An ideal gas in a cylinder is slowly compressed to one third of its original volume. During this process, the temperature of the gas remains constant and the work done in compression is 75 J. How much heat flows into the gas ?

To solve the problem, we need to analyze the situation using the first law of thermodynamics and the properties of an isothermal process. ### Step-by-Step Solution: 1. **Identify the Process**: The problem states that the gas is compressed to one third of its original volume while maintaining a constant temperature.

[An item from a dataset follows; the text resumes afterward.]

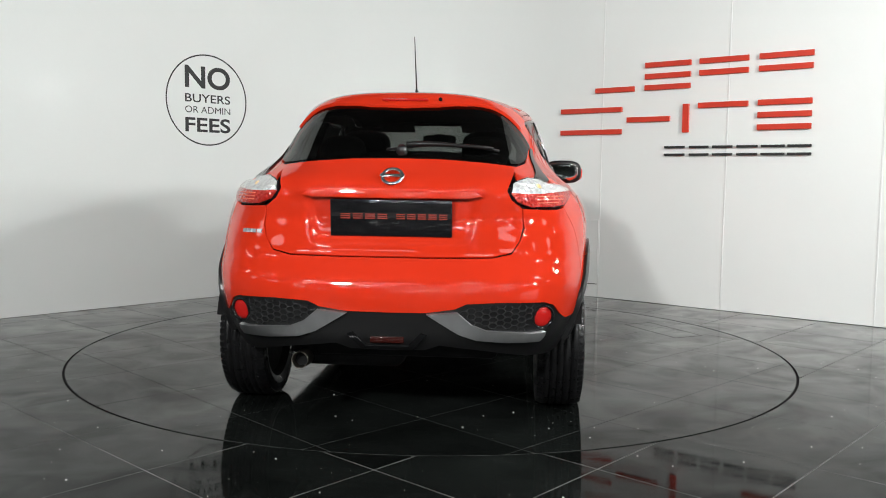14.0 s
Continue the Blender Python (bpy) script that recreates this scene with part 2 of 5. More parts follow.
    for f in rest.faces:
        f.normal_update()
        if f.normal.z < 0:
            f.normal_flip()
    tagged(part("far_tiles", rest, TILE, floor, smooth=False), kind="stuff")
    # unseen pale floor sheet, added behind the camera to lighten the doors' reflections
    bm = box_bm(28.0, 16.2, 0.006, (0, -15.9, 0.0032))
    part("screed", bm, PALE_FLOOR, floor, "unseen pale grey floor sheet added to lighten the door reflections", smooth=False)

    table = tagged(empty("turntable"), "round turntable flush with the floor, black gloss tiles", "turntable")
    bm = bmesh.new()
    bmesh.ops.create_circle(bm, cap_ends=True, segments=160, radius=TABLE_R - 0.004)
    bmesh.ops.translate(bm, vec=(0, 0, -0.0007), verts=bm.verts)
    part("disc", bm, GROUT_TURN, table)
    for i in range(-5, 5):
        for j in range(-5, 5):
            c = ((i + 0.5) * 0.602, (j + 0.5) * 0.602)
            pts = clipped(c[0], c[1], 0.301 - 0.0018, True, TABLE_R - 0.007)
            if not pts:
                continue
            tile_mesh([turn_uv(p, 49.0) for p in pts], TILE_TURN, "tile", table, 0.0)
    # access hatch: a thin plate with a dark gap round it
    rot = Matrix.Translation((0.87, -1.64, 0)) @ Matrix.Rotation(radians(29), 4, "Z")
    for sx, sy, ax, ay in ((0.60, 0.004, 0, -0.12), (0.60, 0.004, 0, 0.12), (0.004, 0.236, -0.298, 0), (0.004, 0.236, 0.298, 0)):
        bm = box_bm(sx, sy, 0.0008, (ax, ay, 0.0004))
        bmesh.ops.transform(bm, matrix=rot, verts=bm.verts)
        part("hatch_gap", bm, HATCH_GAP, table, smooth=False)
    grit(table, 130, 0.0, TABLE_R - 0.05, 5)
    grit(floor, 520, TABLE_R + 0.05, 4.6, 9)
    return table


def grit(parent, count, r0, r1, seed):
    """Loose pale specks on the polished tiles."""
    rnd = random.Random(seed)
    bm = bmesh.new()
    k = 0
    while k < count:
        x, y = rnd.uniform(-r1, r1), rnd.uniform(-r1, min(r1, 2.2))
        if not r0 < math.hypot(x, y) < r1:
            continue
        k += 1
        s = rnd.choice((0.0010, 0.0012, 0.0015, 0.0018, 0.0026)) * rnd.uniform(0.8, 1.3)
        m = Matrix.Translation((x, y, s * 0.5)) @ Matrix.Rotation(rnd.uniform(0, 6), 4, "Z") @ Matrix.Diagonal((s * rnd.uniform(1, 2), s, s * 0.9, 1))
        bmesh.ops.create_icosphere(bm, subdivisions=1, radius=1.0, matrix=m)
    tagged(part("grit", bm, GRIT, parent), kind="stuff")


GRIT = material("pale_grit", (0.75, 0.75, 0.72), 0.7)


def turn_uv(p, degrees=TILE_TURN_DEG):
    """From the tiles' own axes to the room: u along the normal of the rising joints, v along the other."""
    a = radians(degrees)
    return Vector((p.x * math.sin(a) + p.y * math.cos(a), -p.x * math.cos(a) + p.y * math.sin(a)))


HATCH_GAP = material("hatch_gap", (0.004, 0.004, 0.004), 0.7)
GROUT_TURN = noisy(material("table_joint", (0.065, 0.067, 0.065), 0.7), 4, 0.3, 1.5, 0.1)


TRIM = noisy(material("white_joint_trim", (0.74, 0.76, 0.74), 0.35, spec=0.3), 2.0, 0.95, 1.03, 0.05)


def walls():
    def panel_run(wall, start, along, edges, height, mat, trims=True):
        """Upright panels between the given distances, with narrow joints."""
        nrm = Vector((-along.y, along.x, 0))
        if nrm.dot(-start) < 0:
            nrm = -nrm
        for a, b in zip(edges[:-1], edges[1:]):
            w = b - a - (0.005 if trims else 0.0002)
            mid = start + along * ((a + b) / 2)
            rot = Matrix((along, nrm, Vector((0, 0, 1)))).transposed().to_4x4()
            bm = box_bm(w, 0.03, height, mid - nrm * 0.015 + Vector((0, 0, height / 2 + 0.002)), 0.002 if trims else 0.0, 1, rot)
            part("panel", bm, mat, wall, smooth=False)
            if not trims:
                continue
            edge = start + along * a
            bm = box_bm(0.014, 0.006, height, edge + nrm * 0.001 + Vector((0, 0, height / 2 + 0.002)), 0.0015, 1, rot)
            part("joint_trim", bm, TRIM, wall, smooth=False)
        return nrm

    west = tagged(empty("wall_west"), "glossy white wall cladding in tall panels", "wall", kind="structure")
    panel_run(west, CORNER, DIR_W, [3.08, 4.29, 5.48], WALL_TOP, WALL, False)
    east = tagged(empty("wall_east"), "glossy white wall cladding in tall panels", "wall", kind="structure")
    panel_run(east, CORNER, DIR_E, [2.36, 3.54, 4.75, 5.96, 7.2], WALL_TOP, WALL)
    # curved corner between the two, running on flat to the first joint of each wall
    corner = tagged(empty("wall_corner"), "curved white wall cladding between the straight walls", "wall", kind="structure")
    n_w = Vector((-DIR_W.y, DIR_W.x, 0))
    n_w = n_w if n_w.dot(-CORNER) > 0 else -n_w
    n_e = Vector((-DIR_E.y, DIR_E.x, 0))
    n_e = n_e if n_e.dot(-CORNER) > 0 else -n_e
    half = math.acos(max(-1, min(1, DIR_W.dot(DIR_E)))) / 2
    radius = TANGENT * math.tan(half)
    centre = CORNER + DIR_W * TANGENT + n_w * radius
    a0 = math.atan2(-n_w.y, -n_w.x)
    a1 = math.atan2(-n_e.y, -n_e.x)
    if a1 > a0:
        a1 -= 2 * math.pi
    line = [(CORNER + DIR_W * d, -n_w) for d in (3.0799, 2.5)]
    for k in range(61):
        a = a0 + (a1 - a0) * k / 60
        d = Vector((math.cos(a), math.sin(a), 0))
        line.append((centre + d * radius, d))
    line += [(CORNER + DIR_E * d, -n_e) for d in (2.1, 2.3575)]
    bm = bmesh.new()
    cols = [[bm.verts.new(p + d * o + Vector((0, 0, z))) for o, z in ((0, 0.002), (0, WALL_TOP), (0.03, WALL_TOP), (0.03, 0.002))] for p, d in line]
    for c, d in zip(cols[:-1], cols[1:]):
        for k in range(4):
            bm.faces.new((c[k], d[k], d[(k + 1) % 4], c[(k + 1) % 4]))
    bmesh.ops.recalc_face_normals(bm, faces=bm.faces)
    ob = part("panel", bm, WALL, corner)
    smooth_by_angle(ob)
    # backing behind the joints, and the shell of the room behind the camera
    ends = [CORNER + DIR_W * 5.48, CORNER + DIR_E * 7.2]
    corners = [ends[0], Vector((-14.0, ends[0].y, 0)), Vector((-14.0, -24.0, 0)), Vector((14.0, -24.0, 0)), Vector((14.0, ends[1].y, 0)), ends[1]]
    shell = tuple(zip(corners[:-1], corners[1:], ("wall_north_west", "wall_far_west", "wall_south", "wall_far_east", "wall_north_east")))
    for p, q, nm in shell:
        d = (q - p)
        ln = d.length
        d.normalize()
        nr = Vector((-d.y, d.x, 0))
        rot = Matrix((d, nr, Vector((0, 0, 1)))).transposed().to_4x4()
        bm = box_bm(ln, 0.12, WALL_TOP, (p + q) / 2 - nr * 0.06 * (1 if nr.dot(-p) > 0 else -1) + Vector((0, 0, WALL_TOP / 2)), 0, 1, rot)
        tagged(link_mesh(nm, bm, WALL_PLAIN, smooth=False), "plain painted show room wall", "wall", kind="structure")
    for p, d, ln in ((CORNER, DIR_W, 5.6), (CORNER, DIR_E, 7.4)):
        nr = Vector((-d.y, d.x, 0))
        nr = nr if nr.dot(-CORNER) > 0 else -nr
        rot = Matrix((d, nr, Vector((0, 0, 1)))).transposed().to_4x4()
        bm = box_bm(ln - TANGENT, 0.04, WALL_TOP, p + d * (ln + TANGENT) / 2 - nr * 0.055 + Vector((0, 0, WALL_TOP / 2)), 0, 1, rot)
        part("backing", bm, SEAM, west if d is DIR_W else east, smooth=False)
    bm = box_bm(29, 32, 0.1, (0, -9.5, WALL_TOP + 0.05))
    tagged(link_mesh("ceiling", bm, CEIL, smooth=False), "plain pale ceiling", "ceiling", kind="structure")
    return n_w, n_e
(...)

This indicates that the process is isothermal. 2. **Understand the Work Done**: The work done on the gas during compression is given as 75 J. Since work is done on the gas, we consider this as negative work in our calculations: \[ W = -75 \, \text{J} \] 3. **Apply the First Law of Thermodynamics**: The first law of thermodynamics is expressed as: \[ \Delta Q = \Delta U + W \] where: - \(\Delta Q\) is the heat added to the system, - \(\Delta U\) is the change in internal energy, - \(W\) is the work done on the system. 4. **Calculate Change in Internal Energy**: For an ideal gas undergoing an isothermal process, the change in internal energy (\(\Delta U\)) is zero because the internal energy of an ideal gas depends only on temperature, and the temperature remains constant: \[ \Delta U = 0 \] 5. **Substitute Values into the First Law Equation**: Now, substituting \(\Delta U = 0\) and \(W = -75 \, \text{J}\) into the first law equation: \[ \Delta Q = 0 + (-75 \, \text{J}) = -75 \, \text{J} \] 6. **Interpret the Result**: The negative sign indicates that heat is flowing out of the gas. Therefore, the amount of heat that flows into the gas is: \[ \Delta Q = -75 \, \text{J} \] ### Final Answer: The heat that flows into the gas is \(-75 \, \text{J}\), which means that 75 J of heat flows out of the gas. ---